Littérature : « Mamie fait de la résistance …»
Jean-Claude Renard a œuvré plusieurs années au Centre régional du livre de Vendôme, à l’époque quartier Rochambeau. Couvert aussi à maintes reprises les Promenades photographiques pour la presse nationale.
Le journaliste-écrivain revient avec un troisième roman, qui donne à voir le quotidien bousculé d’une grand-mère fantasque et attachante. De la belle ouvrage.
Quand Guy Bedos, qui répondait à une de ses interviews, lui demande, mi-curieux-mi-amusé : «C’est drôle, vous, vous n’êtes pas comme les autres journalistes.» La réponse, mi-laconique mi-ironique, de Jean-Claude Renard fuse comme un pet de nonne sur une toile cirée : «C’est peut-être parce que je ne le suis pas…» Et pourtant, depuis deux décennies, le bonhomme peut se targuer de plusieurs centaines d’articles rédigés pour le compte de la presse nationale. Culture, médias, gastronomie, société… il enquille avec délectation les feuillets, les rencontres, les interviews, les portraits, les coups de cœur et les coups de gueule. Chroniquant avec jubilation spectacles, émissions de télé, de radio, essais, documentaires et expositions. Et si le nœud gordien de l’affaire se révélait dans son appétence à se jouer des mots, à jongler avec la syntaxe et les adverbes, qu’il inverse, doublonne, triture et multiplie à l’envi ?
De Robert Doisneau à l’Italie
Pas de hasard s’il a débuté son sacerdoce journalistique au Centre régional du livre, dans les années 2000, à Vendôme, du côté de Rochambeau, après une thèse sur «les figures maternelles dans le roman célinien». Une influence revendiquée aux côtés de celles de Pierre Desproges et de Thomas Bernhard. Rien de moins. Un journaliste pas comme les autres. Aux aguets, en éveil, comptable de son temps qu’il évalue à la minute près. Bousculé parfois tard le soir par les SMS de Christiane Taubira après leur rencontre au ministère de la Justice. Un entretien politique mené place Vendôme qui a viré à un inventaire à la Prévert des auteurs que ces deux-là avaient en commun. A l’identique de ses interviews avec Henri Cartier-Bresson, Paul Pavlowitch ou Yolande Moreau.
“Une madeleine de Proust”
Gîte, paleron, macreuse, gras-double et quinquina, l’écriture, vive et ciselée, se nourrit de mots choisis, parfois oubliés, eux aussi, et qui percutent l’esprit et l’estomac du lecteur.
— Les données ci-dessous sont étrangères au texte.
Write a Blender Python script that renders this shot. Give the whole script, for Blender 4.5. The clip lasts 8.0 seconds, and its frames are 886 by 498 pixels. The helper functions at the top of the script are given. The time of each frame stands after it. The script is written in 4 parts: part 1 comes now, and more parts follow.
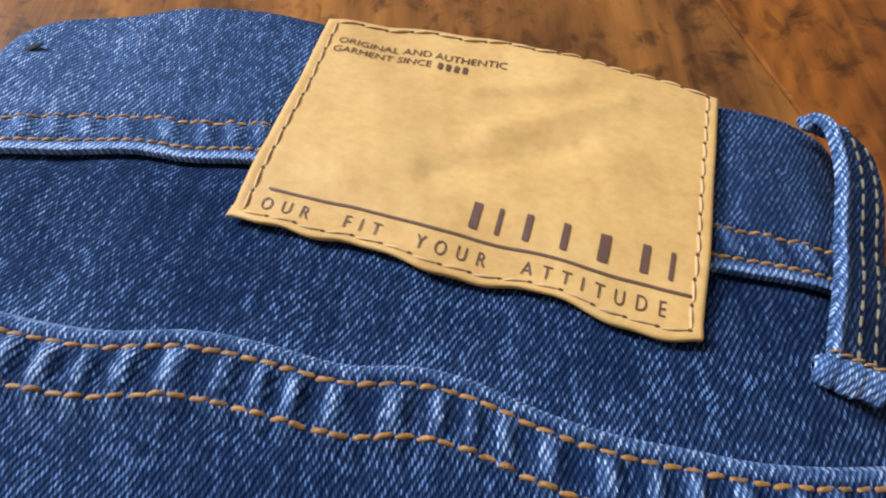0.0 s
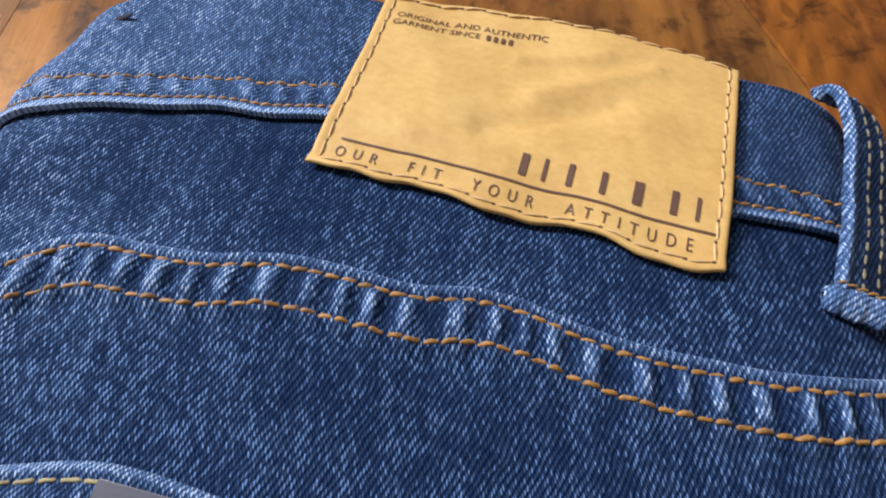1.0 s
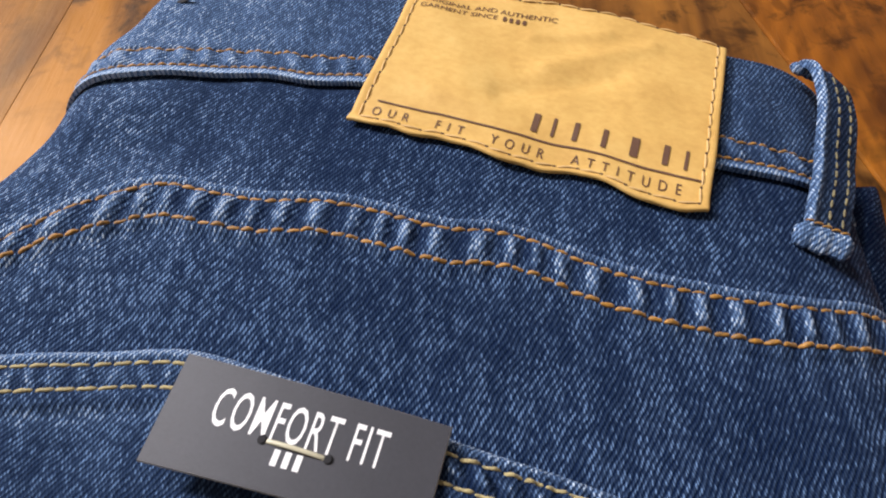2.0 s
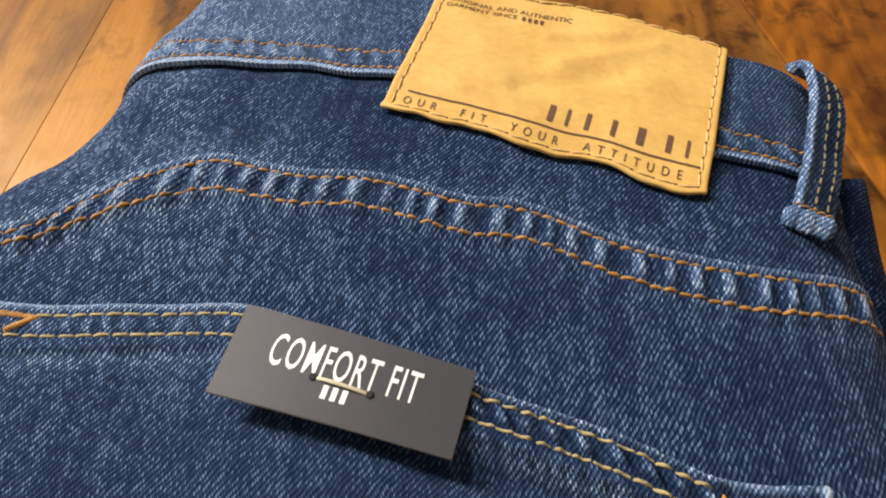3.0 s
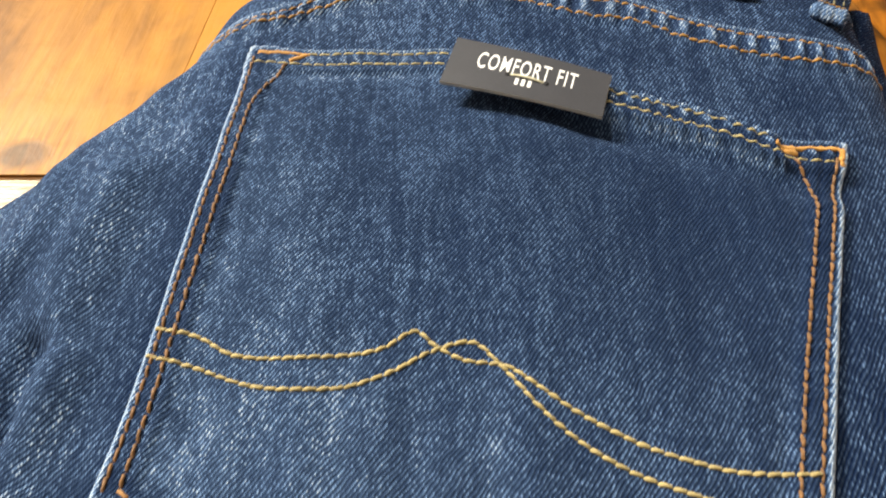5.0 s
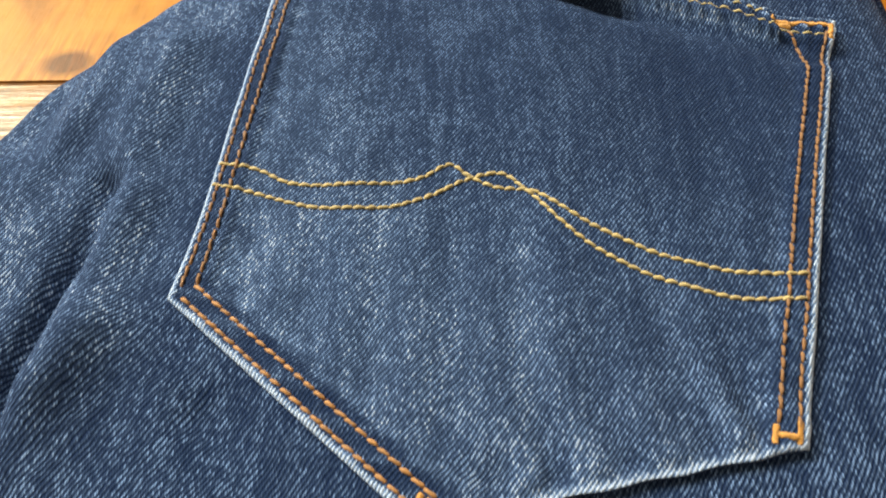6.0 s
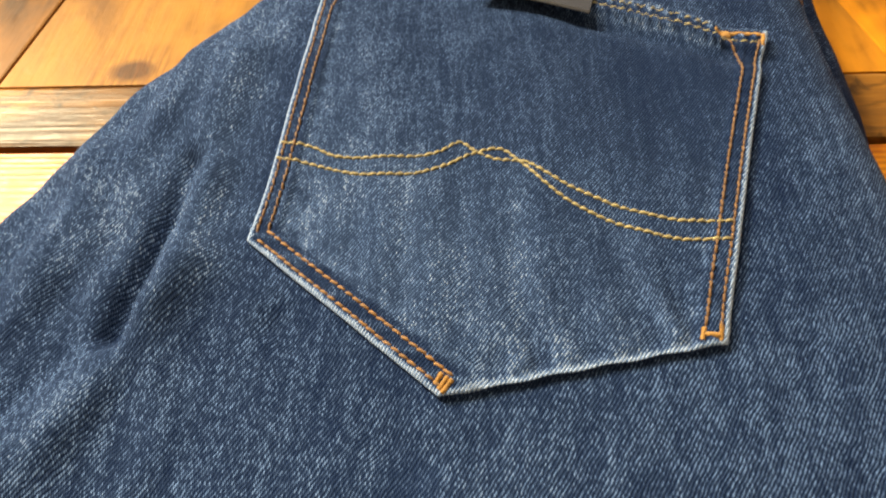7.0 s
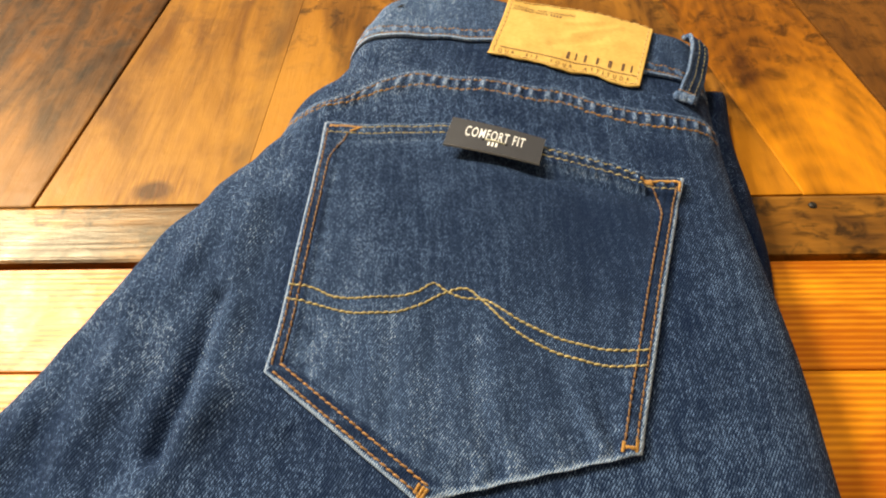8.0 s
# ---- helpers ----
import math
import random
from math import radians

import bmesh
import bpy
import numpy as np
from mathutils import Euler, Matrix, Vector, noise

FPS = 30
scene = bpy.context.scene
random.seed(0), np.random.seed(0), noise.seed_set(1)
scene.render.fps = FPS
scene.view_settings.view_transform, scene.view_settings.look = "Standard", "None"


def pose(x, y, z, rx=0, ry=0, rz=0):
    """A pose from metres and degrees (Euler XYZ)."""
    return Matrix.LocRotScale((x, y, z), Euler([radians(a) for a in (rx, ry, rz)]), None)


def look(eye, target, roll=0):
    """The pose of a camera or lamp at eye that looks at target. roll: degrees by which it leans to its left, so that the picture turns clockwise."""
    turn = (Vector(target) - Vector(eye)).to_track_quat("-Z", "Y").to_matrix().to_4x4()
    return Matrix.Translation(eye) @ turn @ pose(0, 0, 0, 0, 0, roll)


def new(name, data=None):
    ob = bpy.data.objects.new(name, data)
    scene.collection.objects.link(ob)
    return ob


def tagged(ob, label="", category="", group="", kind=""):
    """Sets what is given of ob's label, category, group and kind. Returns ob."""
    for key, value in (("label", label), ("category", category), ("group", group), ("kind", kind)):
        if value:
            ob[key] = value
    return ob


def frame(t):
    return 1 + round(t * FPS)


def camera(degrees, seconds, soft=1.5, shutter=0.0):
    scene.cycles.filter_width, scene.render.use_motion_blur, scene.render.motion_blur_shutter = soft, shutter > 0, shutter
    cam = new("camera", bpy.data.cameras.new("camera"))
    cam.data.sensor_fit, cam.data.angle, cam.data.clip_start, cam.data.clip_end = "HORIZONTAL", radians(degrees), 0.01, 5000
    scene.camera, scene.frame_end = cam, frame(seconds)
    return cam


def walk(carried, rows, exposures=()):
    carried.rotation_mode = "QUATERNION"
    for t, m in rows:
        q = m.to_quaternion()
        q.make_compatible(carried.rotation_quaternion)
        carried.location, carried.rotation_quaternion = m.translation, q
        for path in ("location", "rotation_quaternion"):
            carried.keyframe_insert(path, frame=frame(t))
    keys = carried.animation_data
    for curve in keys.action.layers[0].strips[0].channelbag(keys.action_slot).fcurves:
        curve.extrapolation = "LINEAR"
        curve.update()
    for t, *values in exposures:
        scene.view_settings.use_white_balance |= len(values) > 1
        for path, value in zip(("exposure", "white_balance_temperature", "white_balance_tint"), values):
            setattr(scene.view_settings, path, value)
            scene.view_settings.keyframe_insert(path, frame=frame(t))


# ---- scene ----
cam = camera(68.0, 8.0, soft=2.0, shutter=0.25)
PATH = [
    (0.0, 0.0537, 0.0827, 0.1256, 31.92, 2.52, -1.27),
    (0.5, 0.0480, 0.0747, 0.1293, 32.33, 2.44, -0.72),
    (1.0, 0.0461, 0.0664, 0.1317, 32.45, 2.60, -0.04),
    (1.5, 0.0466, 0.0554, 0.1350, 33.03, 2.81, 0.48),
    (2.0, 0.0439, 0.0458, 0.1396, 33.49, 3.00, 0.78),
    (2.2, 0.0420, 0.0424, 0.1410, 33.09, 2.86, 0.91),
    (3.3, 0.0402, 0.0216, 0.1521, 33.82, 2.92, 2.18),
    (3.5, 0.0323, 0.0073, 0.1551, 33.95, 3.04, 2.03),
    (4.0, 0.0244, -0.0105, 0.1647, 34.24, 3.21, 1.86),
    (4.2, 0.0229, -0.0175, 0.1651, 33.86, 3.00, 2.10),
    (5.3, 0.0065, -0.0633, 0.1586, 33.82, 3.25, 2.41),
    (5.5, 0.0056, -0.0712, 0.1571, 33.75, 3.12, 2.42),
    (6.0, 0.0039, -0.0874, 0.1576, 33.10, 3.06, 2.27),
    (6.5, -0.0006, -0.1103, 0.1614, 32.94, 3.03, 2.01),
    (7.0, 0.0040, -0.1235, 0.1833, 34.49, 3.30, 2.26),
    (7.2, 0.0073, -0.1184, 0.1949, 35.39, 3.04, 1.85),
    (7.5, 0.0100, -0.1215, 0.2150, 36.13, 2.82, 1.51),
    (8.0, 0.0098, -0.1230, 0.2389, 37.03, 2.53, 1.01),
]
walk(cam, [(t, pose(x, y, z, rx, ry, rz)) for t, x, y, z, rx, ry, rz in PATH],
     [(0.0, -0.11, 5200, 19), (2.0, -0.04, 6050, 17), (3.5, 0.12, 6950, 12), (5.5, 0.63, 7000, 6), (7.0, 0.56, 7900, 6), (7.5, 0.60, 8200, 6), (8.0, 0.28, 8100, 6)])

# ---- world and lights: a room lit by one window to the side and a lamp on the ceiling ----
world = bpy.data.worlds.new("world")
scene.world = world
world.use_nodes = True
wn = world.node_tree
sky = wn.nodes.new("ShaderNodeTexSky")
sky.sky_type, sky.sun_disc = "NISHITA", False
sky.sun_elevation, sky.sun_rotation = radians(40), radians(-58)
wn.links.new(sky.outputs[0], wn.nodes["Background"].inputs[0])
wn.nodes["Background"].inputs[1].default_value = 0.1


def area_lamp(name, eye, target, sx, sy, watts, colour):
    data = bpy.data.lights.new(name, "AREA")
    data.shape, data.size, data.size_y, data.energy, data.color = "RECTANGLE", sx, sy, watts, colour
    ob = new(name, data)
    ob.matrix_world = look(eye, target)
    return ob


area_lamp("window_daylight", (-1.46, 0.92, 1.55), (-0.05, 0.03, 0.0), 0.42, 0.42, 78.0, (1.0, 0.96, 0.90))
area_lamp("ceiling_lamp_light", (-0.85, 0.915, 2.13), (0.0, 0.03, 0.0), 0.18, 0.18, 41.0, (1.0, 0.955, 0.89))


# ---- materials ----
def material(name):
    m = bpy.data.materials.new(name)
    m.use_nodes = True
    return m, m.node_tree, m.node_tree.nodes["Principled BSDF"]


def node(tree, kind, **values):
    n = tree.nodes.new(kind)
    for key, value in values.items():
        n.inputs[key.replace("_", " ")].default_value = value
    return n


def coords(tree, scale=(1, 1, 1), turn=0.0):
    tc = tree.nodes.new("ShaderNodeTexCoord")
    mp = tree.nodes.new("ShaderNodeMapping")
    mp.inputs["Scale"].default_value = scale
    first = tree.nodes.new("ShaderNodeMapping")
    first.inputs["Rotation"].default_value = (0, 0, turn)
    tree.links.new(tc.outputs["Object"], first.inputs["Vector"])
    tree.links.new(first.outputs[0], mp.inputs["Vector"])
    return mp.outputs[0]


def noise_tex(tree, vec, scale, detail=2.0, rough=0.5, warp=0.0):
    n = tree.nodes.new("ShaderNodeTexNoise")
    n.inputs["Scale"].default_value = scale
    n.inputs["Detail"].default_value = detail
    n.inputs["Roughness"].default_value = rough
    n.inputs["Distortion"].default_value = warp
    tree.links.new(vec, n.inputs["Vector"])
    return n.outputs["Fac"]


def ramp(tree, fac, stops):
    r = tree.nodes.new("ShaderNodeValToRGB")
    while len(r.color_ramp.elements) < len(stops):
        r.color_ramp.elements.new(0.5)
    for e, (p, c) in zip(r.color_ramp.elements, stops):
        e.position = p
        e.color = (*c, 1) if len(c) == 3 else c
    tree.links.new(fac, r.inputs[0])
    return r.outputs[0]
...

Viandard du vocable, à la tendreté masquée sous le piment de l’humour, Jean-Claude Renard signe ici sans doute son roman le plus abouti, pêle-mêlant drôlerie, bienveillance et sociologie dans la cassolette cuivrée de l’amour et de la filiation.
Si je sors je me perds, Jean-Claude Renard,
éd. L’Iconoclaste, 190 p., 15 euros (janvier 2018).